"Speak the speech, I pray you, as I pronounc'd it to you, trippingly on the tongue, but if you mouth it, as many of our players do, I had as lief the town crier spoke my lines."

Hamlet, III.ii

Friday, September 19, 2014

Of Bicycles and Fishes


I need to preface this tale with a social history lesson.  I suppose most young women in this so-called post-feminist age don’t remember, couldn’t place, or perhaps even wouldn’t understand the famous quote concerning gender relationships made by the writer and feminist critic Gloria Steinem, but those of us who came of age in the late 60’s know that it was she who quipped “A woman needs a man like a fish needs a bicycle.” 

My wife’s college days coincided with the heyday of feminism, and she was steeped in writers like Gloria Steinem, Susan Brownmiller and Andrea Dworkin.  She was still conventional enough to agree to marry me, thank God (and in a Catholic church, no less); and though I’m pretty sure Steinem wouldn’t have cared one way or the other about that, Dworkin and Brownmiller certainly seemed to have an issue with inter-gender relationships, with marriage – and its patriarchal underpinnings – being one of their favorite targets.  However, their influence on her apparently only carried so far, since she actually showed up at the church on that beautiful June day, dressed in a wedding gown that took my breath away, then took my hand in front of Fr. Thomas P. Ivory and all our guests, and hasn’t let me go yet. 

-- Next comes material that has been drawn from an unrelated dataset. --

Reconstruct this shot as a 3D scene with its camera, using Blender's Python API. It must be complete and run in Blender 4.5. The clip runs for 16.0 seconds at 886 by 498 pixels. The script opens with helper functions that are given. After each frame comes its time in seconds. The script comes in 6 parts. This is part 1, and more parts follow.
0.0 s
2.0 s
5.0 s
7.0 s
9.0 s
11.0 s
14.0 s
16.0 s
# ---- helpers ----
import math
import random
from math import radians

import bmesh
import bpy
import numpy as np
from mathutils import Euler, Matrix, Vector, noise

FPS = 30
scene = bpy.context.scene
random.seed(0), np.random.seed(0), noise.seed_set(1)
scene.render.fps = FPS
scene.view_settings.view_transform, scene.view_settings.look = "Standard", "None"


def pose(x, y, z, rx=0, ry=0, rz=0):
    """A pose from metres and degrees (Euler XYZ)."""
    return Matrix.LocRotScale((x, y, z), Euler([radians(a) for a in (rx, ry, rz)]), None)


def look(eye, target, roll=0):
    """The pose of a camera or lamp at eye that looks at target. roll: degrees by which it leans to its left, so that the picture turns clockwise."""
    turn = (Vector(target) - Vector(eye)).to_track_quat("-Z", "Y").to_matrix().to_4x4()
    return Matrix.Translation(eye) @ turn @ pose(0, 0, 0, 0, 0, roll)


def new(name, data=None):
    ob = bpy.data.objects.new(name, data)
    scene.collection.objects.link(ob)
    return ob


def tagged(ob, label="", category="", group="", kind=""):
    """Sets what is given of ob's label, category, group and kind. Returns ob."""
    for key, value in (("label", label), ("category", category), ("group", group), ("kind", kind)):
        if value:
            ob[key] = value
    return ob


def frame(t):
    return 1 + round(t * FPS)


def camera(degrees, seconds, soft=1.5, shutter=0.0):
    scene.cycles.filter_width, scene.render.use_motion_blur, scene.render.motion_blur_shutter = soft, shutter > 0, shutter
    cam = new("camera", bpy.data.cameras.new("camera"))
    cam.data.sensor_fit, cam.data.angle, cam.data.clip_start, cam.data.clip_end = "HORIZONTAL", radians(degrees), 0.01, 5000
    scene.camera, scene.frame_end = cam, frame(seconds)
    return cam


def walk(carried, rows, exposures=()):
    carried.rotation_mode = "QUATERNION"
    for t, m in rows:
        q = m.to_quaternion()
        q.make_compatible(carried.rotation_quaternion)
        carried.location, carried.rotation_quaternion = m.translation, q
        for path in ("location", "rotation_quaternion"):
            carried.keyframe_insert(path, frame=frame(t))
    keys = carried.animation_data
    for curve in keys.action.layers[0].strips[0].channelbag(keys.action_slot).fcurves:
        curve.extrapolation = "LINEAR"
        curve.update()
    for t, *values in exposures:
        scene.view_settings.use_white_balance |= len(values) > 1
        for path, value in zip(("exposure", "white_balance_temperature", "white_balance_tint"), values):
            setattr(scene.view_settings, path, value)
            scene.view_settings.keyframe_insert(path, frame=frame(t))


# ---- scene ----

Anyway, the reason I told you that story was to tell you this one.  The other day we were expecting company for dinner.  I had done the grocery shopping and prepared a farro salad over which I planned to serve some sockeye salmon and roasted asparagus.  After getting this all organized so as to minimize what would need to be done once our guests arrived, I started in to tidy up the house, dust the furniture and generally get things ready for the evening.  I cleaned the downstairs bathroom and was vacuuming the kitchen, living room and dining room while my wife reclined on our sofa with her laptop computer, catching up on several work-related projects.  As I ran the vacuum under the sofa, I shouted to her over the din: “Boy, I bet you this is quite the Gloria Steinem dream for you, isn’t it?”  She looked up and laughed, and after she had thought for a moment, shouted back to me “Well, I hope you know that I’ll always be your fish if you’ll always be my bicycle!”

In June of 2015 we will have been married for forty years.   I have this lovely image of a Dr. Seuss-like cartoon of a fish, in a fishbowl, perched upon a bicycle seat and riding pell-mell down a country road, the water in the bowl sloshing left and right as the bike careens along, but ultimately coming to rest, safe and sound, in the hands of some friendly Seussian creature.  I’m sure my wife, while she was in college, never thought she’d ever need or even want a bicycle; but here I am, supporting her as she rides through life, helping her to get safely to wherever this journey of ours takes her; eternally grateful that this one particular fish thought that riding a bicycle might just be a good idea.